● **EXERCISE OBJECTIVE**:
Establish how many lines in the material include the string "Python" and report it as a lone number.

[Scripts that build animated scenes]
= = =

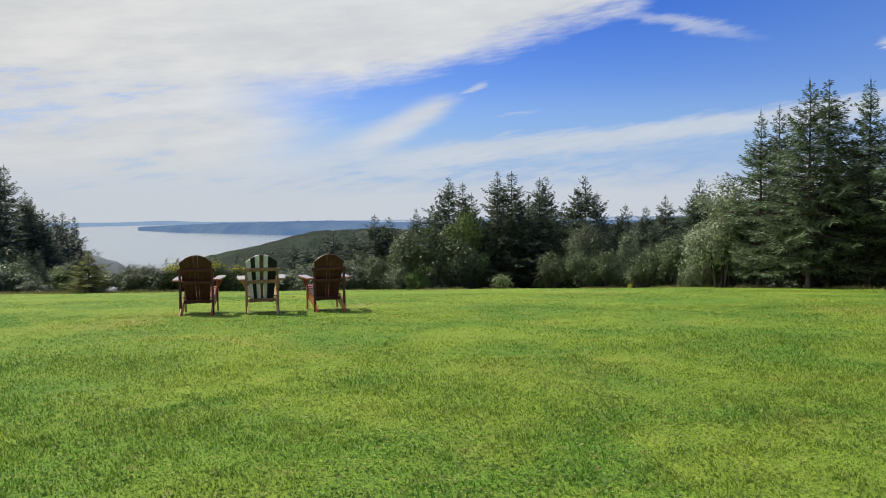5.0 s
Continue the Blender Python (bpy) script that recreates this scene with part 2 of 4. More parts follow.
def mat_foliage(name, dark, light, gloss=0.45, through_leaf=0.25, spec=0.4, tip=None):
    m, k, b, out = material(name)
    geo = k.tree.nodes.new("ShaderNodeNewGeometry")
    obj = k.tree.nodes.new("ShaderNodeObjectInfo")
    rnd = geo.outputs["Random Per Island"]
    clump = k.noise(geo.outputs["Position"], 1.6, 3, 0.6)
    c = k.mix(k.math("ADD", k.math("MULTIPLY", rnd, 0.55), k.math("MULTIPLY", k.step(clump, 0.3, 0.7), 0.45)), dark, light)
    hs = k.add("ShaderNodeHueSaturation", Saturation=1.0)
    k.link(k.math("ADD", 0.485, k.math("MULTIPLY", obj.outputs["Random"], 0.03)), hs.inputs["Hue"])
    k.link(k.math("ADD", 0.8, k.math("MULTIPLY", obj.outputs["Random"], 0.4)), hs.inputs["Value"])
    k.link(c, hs.inputs["Color"])
    c = hs.outputs[0]
    if tip:
        tc = k.tree.nodes.new("ShaderNodeTexCoord")
        sp = k.tree.nodes.new("ShaderNodeSeparateXYZ")
        k.link(tc.outputs["Generated"], sp.inputs[0])
        c = k.mix(k.math("MULTIPLY", k.step(k.math("ADD", sp.outputs[2], k.math("MULTIPLY", clump, 0.3)), 0.72, 0.90), k.step(rnd, 0.1, 0.4)), c, tip)
    k.link(c, b.inputs["Base Color"])
    b.inputs["Roughness"].default_value = gloss
    b.inputs["Specular IOR Level"].default_value = spec
    tr = k.tree.nodes.new("ShaderNodeBsdfTranslucent")
    k.link(c, tr.inputs["Color"])
    ms = k.tree.nodes.new("ShaderNodeMixShader")
    ms.inputs[0].default_value = through_leaf
    k.link(b.outputs[0], ms.inputs[1])
    k.link(tr.outputs[0], ms.inputs[2])
    k.link(ms.outputs[0], out.inputs[0])
    return m


def mat_simple(name, a, bcol, scale, rough=0.8, bump=0.3, dist=0.02, detail=6, stretch=None, spec=0.3, coat=0.0, coat_rough=0.32):
    m, k, b, out = material(name)
    tc = k.tree.nodes.new("ShaderNodeTexCoord")
    vec = tc.outputs["Object"]
    if stretch:
        mp = k.tree.nodes.new("ShaderNodeMapping")
        mp.inputs["Scale"].default_value = stretch
        k.link(vec, mp.inputs[0])
        vec = mp.outputs[0]
    f = k.noise(vec, scale, detail, 0.65)
    g = k.noise(vec, scale * 7.0, 3, 0.6)
    obj = k.tree.nodes.new("ShaderNodeObjectInfo")
    c = k.mix(k.step(k.math("ADD", k.math("MULTIPLY", f, 0.75), k.math("MULTIPLY", g, 0.25)), 0.33, 0.67), a, bcol)
    hs = k.add("ShaderNodeHueSaturation")
    k.link(k.math("ADD", 0.88, k.math("MULTIPLY", obj.outputs["Random"], 0.24)), hs.inputs["Value"])
    k.link(c, hs.inputs["Color"])
    k.link(hs.outputs[0], b.inputs["Base Color"])
    k.link(k.math("ADD", rough - 0.08, k.math("MULTIPLY", g, 0.16)), b.inputs["Roughness"])
    b.inputs["Specular IOR Level"].default_value = spec
    b.inputs["Coat Weight"].default_value = coat
    b.inputs["Coat Roughness"].default_value = coat_rough
    bp = k.add("ShaderNodeBump", Strength=bump, Distance=dist)
    k.link(g, bp.inputs["Height"])
    k.link(bp.outputs[0], b.inputs["Normal"])
    return m


def mat_water():
    m, k, b, out = material("sea_water")
    geo = k.tree.nodes.new("ShaderNodeNewGeometry")
    f = k.noise(geo.outputs["Position"], 0.004, 4, 0.6)
    k.link(k.mix(f, (0.215, 0.262, 0.300), (0.255, 0.302, 0.340)), b.inputs["Base Color"])
    b.inputs["Roughness"].default_value = 0.2
    b.inputs["IOR"].default_value = 1.33
    bp = k.add("ShaderNodeBump", Strength=0.06, Distance=1.0)
    k.link(k.noise(geo.outputs["Position"], 0.12, 5, 0.6), bp.inputs["Height"])
    k.link(bp.outputs[0], b.inputs["Normal"])
    return m


def mat_haze_glow(name, colour, glow, colour2):
    """Far-off land showing only its blue mass: haze put into colour and glow."""
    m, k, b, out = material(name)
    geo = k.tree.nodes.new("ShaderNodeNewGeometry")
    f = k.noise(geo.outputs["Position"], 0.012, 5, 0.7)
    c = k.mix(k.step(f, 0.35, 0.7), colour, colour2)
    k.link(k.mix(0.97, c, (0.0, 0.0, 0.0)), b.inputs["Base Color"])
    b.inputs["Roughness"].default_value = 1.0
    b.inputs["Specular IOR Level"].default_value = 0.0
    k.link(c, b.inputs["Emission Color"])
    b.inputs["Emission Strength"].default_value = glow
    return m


M_TURF, M_BLADE, M_WATER = mat_lawn_soil(), mat_blades(), mat_water()
M_SCRUB = mat_simple("heath_floor", (0.022, 0.030, 0.012), (0.075, 0.085, 0.030), 0.6, 0.95, 0.8, 0.1)
# hill and point: distance haze is mixed into the greens
M_HILL = mat_simple("hazy_far_forest", (0.032, 0.045, 0.036), (0.060, 0.076, 0.054), 0.035, 1.0, 0.6, 2.0, spec=0.0)
M_COAST = mat_simple("hazy_coast_grass", (0.085, 0.105, 0.108), (0.165, 0.185, 0.170), 0.03, 0.95, 0.4, 1.0)
# blue tint and self-glow stand in for the air before this land
M_HEAD = mat_haze_glow("far_headland", (0.056, 0.098, 0.178), 1.9, (0.085, 0.128, 0.195))
M_SHORE = mat_haze_glow("far_shore", (0.17, 0.255, 0.39), 1.3, (0.20, 0.285, 0.41))
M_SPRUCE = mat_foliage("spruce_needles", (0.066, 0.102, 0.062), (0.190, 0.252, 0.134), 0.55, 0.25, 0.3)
# darker needles, in the side wood partly standing in for its shade
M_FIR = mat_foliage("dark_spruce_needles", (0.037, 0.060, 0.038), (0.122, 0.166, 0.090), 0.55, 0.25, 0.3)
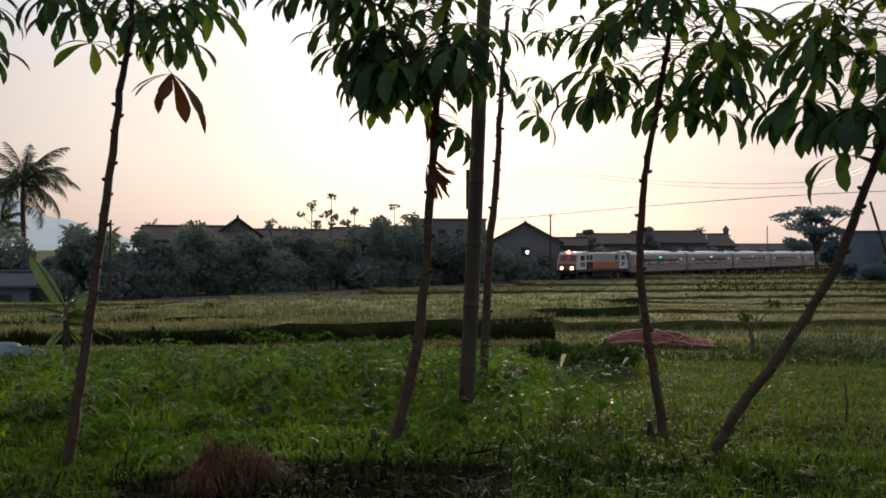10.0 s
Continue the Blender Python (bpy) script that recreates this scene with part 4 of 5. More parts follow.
def far_tree(az, r, height, radius, seed, flat=1.0, label="dark leafy tree beyond the fields", dens=1.0, low=0.35, z=None, clumps=9, clump=(0.3, 0.5), leaf=0.72, mat=FAR_LEAF):
    rnd = random.Random(seed)
    x, y = polar(az, r)
    t = empty("tree", Matrix.Translation((x, y, ground_z(x, y) if z is None else z)))
    g = G()
    lean = rnd.uniform(-0.06, 0.06) * height
    g.tube([(0, 0, -0.3), (lean * 0.4, 0, height * 0.3), (lean, 0, height * 0.7)], [0.05 * height ** 0.8, 0.035 * height ** 0.8, 0.015 * height ** 0.8], 7)
    lumps = []
    for k in range(clumps):
        a = rnd.uniform(0, 6.28)
        q = rnd.uniform(0.1, 0.75 if clumps == 9 else 0.92) * radius
        h = height * rnd.uniform(low + 0.12, 0.9)
        c = (lean + q * math.cos(a), q * math.sin(a), h)
        s = radius * rnd.uniform(*clump)
        lumps.append((c, (s, s, s * 0.75 * flat)))
        g.tube([(lean * 0.5, 0, height * rnd.uniform(0.25, 0.5)), (c[0] * 0.6, c[1] * 0.6, h * 0.85), c], [0.022 * height ** 0.8, 0.014 * height ** 0.8, 0.006 * height ** 0.8], 5)
    g.make("trunk", FAR_BARK, t)
    leaf_cloud(rnd, lumps, int(2500 * dens), leaf * (0.07 * radius ** 0.6 * (r / 60) ** 0.5 + 0.09)).make("crown", mat, t)
    return tagged(t, label, "tree")


def frond_data(seed, length, hang):
    """A feather-shaped frond that rises, arches over and droops; its leaflets hang in a ragged curtain."""
    rnd = random.Random(seed)
    g = G()
    pts, p, n = [], Vector((0, 0, 0)), 12
    for k in range(n + 1):
        pts.append(p.copy())
        a = 0.30 - 1.9 * hang * (k / n) ** 1.5
        p = p + Vector((math.cos(a), 0.05 * math.sin(k * 0.7 + seed), math.sin(a))) * (length / n)
    g.tube(pts, [0.055 * (1 - 0.85 * k / n) for k in range(n + 1)], 5)
    for k in range(60):
        t = 0.14 + 0.85 * k / 59
        i = min(n - 1, int(t * n))
        p = pts[i].lerp(pts[i + 1], t * n - i)
        ahead = (pts[i + 1] - pts[i]).normalized()
        l = 0.95 * math.sin(math.pi * min(1, 0.25 + 0.68 * t)) * rnd.uniform(0.65, 1.15)
        for s in (-1, 1):
            if rnd.random() < 0.12:
                continue
            d = (ahead * 0.55 + Vector((0, s * rnd.uniform(0.35, 0.75), -0.30 - 0.65 * rnd.random()))).normalized() * l
            w = ahead * 0.024
            droop = Vector((0, 0, -0.22 * l))
            g.add([p - w, p + w, p + d * 0.6 + w * 0.8, p + d + droop, p + d * 0.6 - w * 0.8], [(0, 1, 2, 3, 4)])
    return g.data("frond", [PALM_LEAF])


FRONDS = [frond_data(i, 3.5, h) for i, h in enumerate((0.55, 0.8, 1.0, 1.2, 0.7))]


def palm(az, r, top, size, seed, label="coconut palm with a slender trunk and ragged fronds"):
    rnd = random.Random(seed)
    x, y = polar(az, r)
    z = ground_z(x, y)
    h = top - z
    t = empty("coconut_palm", Matrix.Translation((x, y, z)))
    b = rnd.uniform(-0.05, 0.05) * h
    g = G()
    g.tube([(0, 0, -0.2), (b * 0.3, 0, h * 0.35), (b * 0.8, 0, h * 0.75), (b, 0, h)], [0.24 * size, 0.17 * size, 0.14 * size, 0.12 * size], 8)
    g.make("trunk", FAR_BARK, t, True)
    for k in range(27):
        f = (k + rnd.uniform(-0.5, 0.5)) / 26
        me = FRONDS[rnd.choice((0, 1, 4)) if f < 0.45 else rnd.choice((1, 2, 3))]
        rise = 1.05 - 1.75 * f + rnd.uniform(-0.15, 0.15)
        shared("frond", me, t, Matrix.Translation((b, 0, h)) @ Euler((rnd.uniform(-0.3, 0.3), -rise, 2.4 * k + rnd.uniform(-0.45, 0.45)), "XYZ").to_matrix().to_4x4() @ Matrix.Scale(size * rnd.uniform(0.75, 1.12), 4))
    return tagged(t, label, "palm tree", "coconut palms")


def house(az, r, width, depth, eave, ridge, label, wall=None, roof=None, turn=0.0, hip=0.0, windows=2, gable=False):
    """A small house; eave and ridge are heights over the world's zero. gable: its gable end faces the garden."""
    x, y = polar(az, r)
    z = ground_z(x, y)
    t = empty("house", Matrix.Translation((x, y, z)) @ pose(0, 0, 0, 0, 0, -az + turn + (90 if gable else 0)))
    e, k = eave - z, ridge - z
    g = G()
    w, d = (depth / 2, width / 2) if gable else (width / 2, depth / 2)
    g.box(-w, w, -d, d, -0.3, e)
    g.add([(-w, -d, e), (-w, d, e), (-w, 0, k - 0.12)], [(0, 1, 2)])
    g.add([(w, -d, e), (w, d, e), (w, 0, k - 0.12)], [(0, 2, 1)])
    g.make("wall", wall or WALL_FAR, t)
    o = 0.5
    g = G()
    for q in (0, 0.16):
        g.v += [(-w - o, -d - o, e - 0.25 + q), (w + o, -d - o, e - 0.25 + q), (w + o - hip, 0, k + q), (-w - o + hip, 0, k + q), (-w - o, d + o, e - 0.25 + q), (w + o, d + o, e - 0.25 + q)]
    g.f = [(0, 3, 2, 1), (3, 4, 5, 2), (6, 7, 8, 9), (9, 8, 11, 10), (0, 1, 7, 6), (5, 4, 10, 11), (0, 6, 9, 3), (3, 9, 10, 4), (1, 2, 8, 7), (2, 5, 11, 8)]
    if hip:
        g.f += [(6, 9, 10), (7, 11, 8)]
    g.m = [0] * len(g.f)
    rf = g.make("roof", roof or ROOF_FAR, t)
    c = G()
    c.tube([(-w - o + hip, 0, k + 0.2), (w + o - hip, 0, k + 0.2)], 0.13, 6)
    c.make("ridge_cap", roof or ROOF_FAR, rf)
    for i in range(windows):
        q = -w + 2 * w * (i + 0.5) / windows
        g = G()
        if gable:
            q = -d + 2 * d * (i + 0.5) / windows
            g.box(-w - 0.06, -w + 0.02, q - 0.5, q + 0.5, e - 1.9, e - 0.7)
        else:
            g.box(q - 0.5, q + 0.5, -d - 0.06, -d + 0.02, e - 1.9, e - 0.7)
        g.make("window", FAR_DARK, t)
    return tagged(t, label, "house", "far houses")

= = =

● **RESPONSE TO THIS TASK**:
2